Maybe Avg. Joke should understand that that liberal pansy period of socialism of the late 1960s and 1970s is over. If you want to make more money then get you ass in gear. Figure out where the financial action is and move to that part of the free market.

Teachers are not the best and the brightest in America. They get paid exceedingly well for the amount of work they do for eight months out of the year. If they were really cleaver, they took coaching minors in college and pull in even more money for blowing a whistle and motivating the lazy spawn of soccer moms and jet ski dads.
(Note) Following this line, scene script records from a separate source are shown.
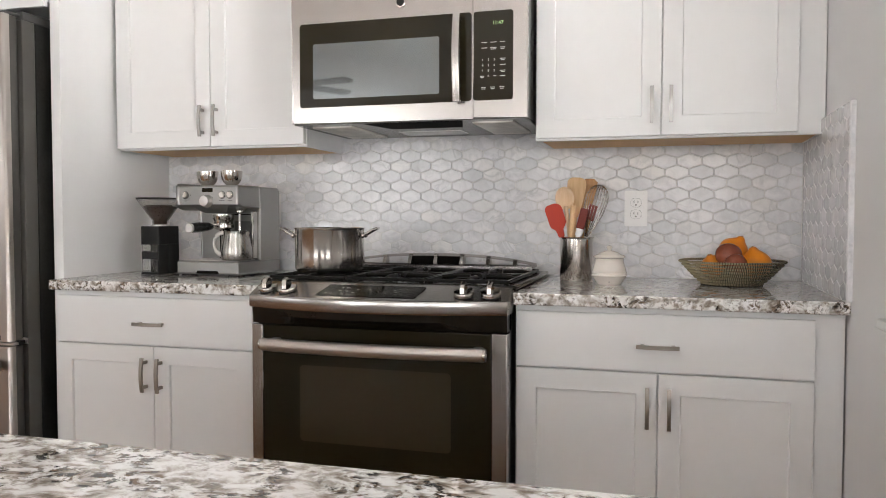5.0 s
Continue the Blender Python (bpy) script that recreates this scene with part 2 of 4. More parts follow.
M_COIL = simple("dark_coil", (0.022, 0.019, 0.012), 0.85, vary=0.3, relief=0.6, scale=60, fine=600)
M_ORANGE = simple("orange_peel", (0.68, 0.215, 0.008), 0.38, vary=0.12, relief=0.55, scale=40, fine=420)
M_ONION = simple("red_fruit_skin", (0.27, 0.070, 0.036), 0.22, vary=0.3, relief=0.12, scale=30, fine=90)
M_BEANS = simple("coffee_beans", (0.045, 0.022, 0.012), 0.4, vary=0.35, relief=0.4, scale=60)
M_CLEAR = glass("clear_plastic", 0.03, (0.93, 0.92, 0.9))
M_MESH = simple("filter_mesh", (0.74, 0.71, 0.66), 0.35, 0.8, vary=0.3, relief=0.5, scale=70, fine=520)
M_MESHBACK = simple("filter_back", (0.10, 0.095, 0.085), 0.5, 0.3, vary=0.4, relief=0.5, scale=90, fine=520)
M_LENS = simple("lamp_lens", (0.80, 0.79, 0.77), 0.07, vary=0.04, relief=0.0, spec=1.0)
M_FLOOR = wood("floor_oak", (0.32, 0.175, 0.085), (0.21, 0.11, 0.05), 0.5, "x", 0.8)
M_FAN = simple("dark_bronze", (0.05, 0.038, 0.03), 0.4, 0.5, vary=0.1, relief=0.1)
M_OUT = glow("bright_outdoors", (0.97, 0.985, 1.0), 34.0)

# ---- helpers of the build ----
ORG = {}


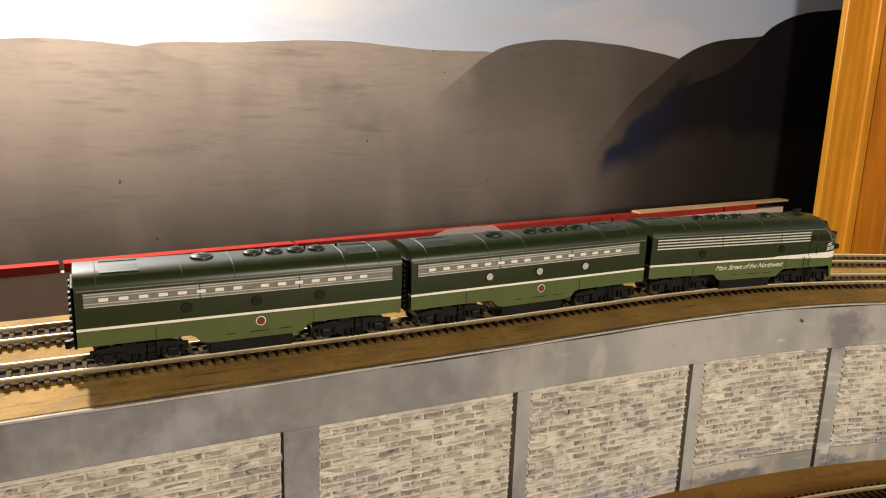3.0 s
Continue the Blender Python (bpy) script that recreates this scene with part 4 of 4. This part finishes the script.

Wake up and smell the money! Life isn't fair. It never was and it never will be. There are runts in the litter and pups then suck the hind tit all their life.

Anonymous said...

CATO:

Thanks for acknowledging some of my point. The stockholders and consumers and workers wind up holding the bag for poor performing CEOs. Corporate boards are too easily swayed by CEO B.S. They should drive a harder bargain for the owners of the company, the stockholders.

Anonymous,

Maybe you could market a Peanut sales kit for lazy asses like me who have a job and talent, who actually produce something instead of repackaging and rerouting internut orders through the mail.

Anonymous said...

Anonymous Say:
"Maybe if you losers spent less time with you hand out jerking off to the Communist Manifesto and more time creating something useful like wealth, you'd have a better understanding of the purpose of life."

Confucius Say to Anonymous:

Man who think meaning of life is only to make money, sit on brain near wallet!